エリアス・カネッティ『断想 1942-1948』

日曜日。晴。広島の原爆の日
よく寝た。いつものごとく睡眠の後始末が大変。とりあえずボーっとしていたらもう 3時だ。

気づいたら夕ごはん。


シューベルトの「さすらい人」幻想曲 D760 で、ピアノはアナトリー・ヴェデルニコフ。この曲のポリーニリヒテル以外の選択肢をついに見つけた。これほどのピアニストがどうして殆ど知られていないのか。歴史が公平なものだというのはウソではないか。

世界わが心の旅
島田雅彦ヴェデルニコフを評価しているのだな。さすが。浅田さんも絶賛しているようだ(参照)。なるほど。知っている人は知っているのだ。いや、検索してみると一般でもかなり再評価されているようである。自分が知らなかっただけか。そりゃそうだ、これがわからないということはあり得ないよな。


ベートーヴェンのピアノ・ソナタ第三十番 op.109 で、ピアノはアナトリー・ヴェデルニコフ。最高クラスの名演。二十世紀を代表するレヴェルのピアニストが突然発見されるということが、本当にあるものなのだなあ。それにしても、かかる音楽性の深さと完璧な技術が合わさった演奏というのが、この曲には殆どあり得ないので、これには驚かされる。音楽性が深いだけなら、他にも選択肢はいろいろあるのだけれどね。

図書館から借りてきた、エリアス・カネッティ『断想 1942-1948』読了。

 
ブログ「本はねころんで」さんが、このところジョン・バージャーの「屈することなき絶望」について話題にしておられる。「屈することなき絶望」というのは近年自分の抱いていた感覚にとても近く、それを一言でいわれたような気がした。このところは世界からも既に見捨てられ気味なパレスチナなど、一片たりとも希望はないが、それでも屈しない人たちは存在する。(しかしいまのパレスチナに住む人たちの少なからずは、自分の知っているかぎりでは、既に無感覚に虐殺されていくのに近いようだ。)日本では、「本はねころんで」さん(あるいはノーマさん)はフクシマの人びとを挙げておられたが、沖縄の人々もまたそうではないだろうか。

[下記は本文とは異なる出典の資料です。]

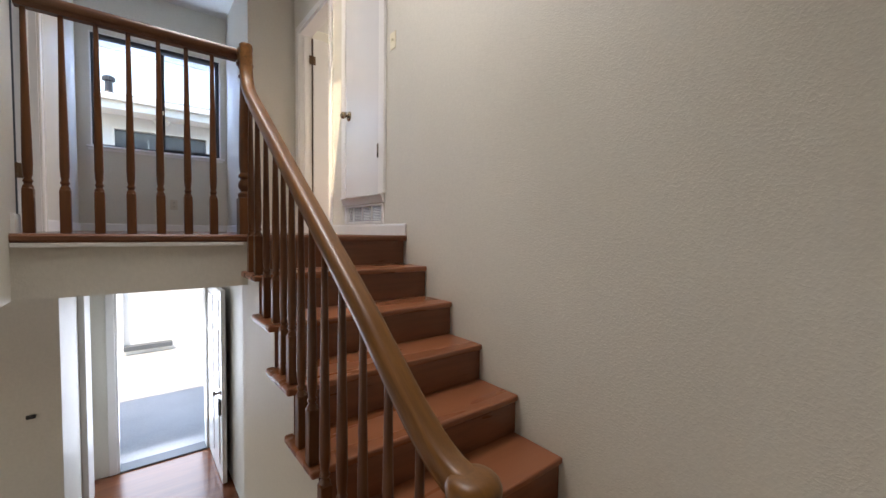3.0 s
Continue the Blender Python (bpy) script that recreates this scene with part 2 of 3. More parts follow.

それにしてもジョン・バージャーとは自分はまったく知らない名前なので、調べてみたところ、「ねころんで」さんの挙げておられた小説『G』の他、美術評論が二冊ちくま学芸文庫に入っているようである。それではと思って日記に検索をかけてみたところ、少なくとも『イメージ』というのは既読であった(参照)。呆れたもので、読んだことすら覚えていなかったのはまあ毎度のことである。『G』も、きわめて廉価で手に入ることがわかったので、ネットで注文しておいた。しかし、「屈することなき絶望」とはしんどい話で、自分はなさけないことに屈しそうな感じである。気息奄々。
 あとこのところ「絶望」で思い出すのが、(またもや)吉本さんのことだった。ある外国の研究者が吉本さんのところに来て、確か吉本さんに、どうしてあなたの文章は外国で読まれないのか、外国人は吉本さんをどう読んだらよいかみたいなことを聞いたらしい(うろ覚えである)。そういう、まあ失礼というか、呑気ともいえる質問に、吉本さんは、「あなた方は絶望が足りない」と言ったというのである。それを聞いてその研究者は絶望したらしいが(笑)、最近この言葉をよく思い出すのだ。いや、ただそれだけの話です。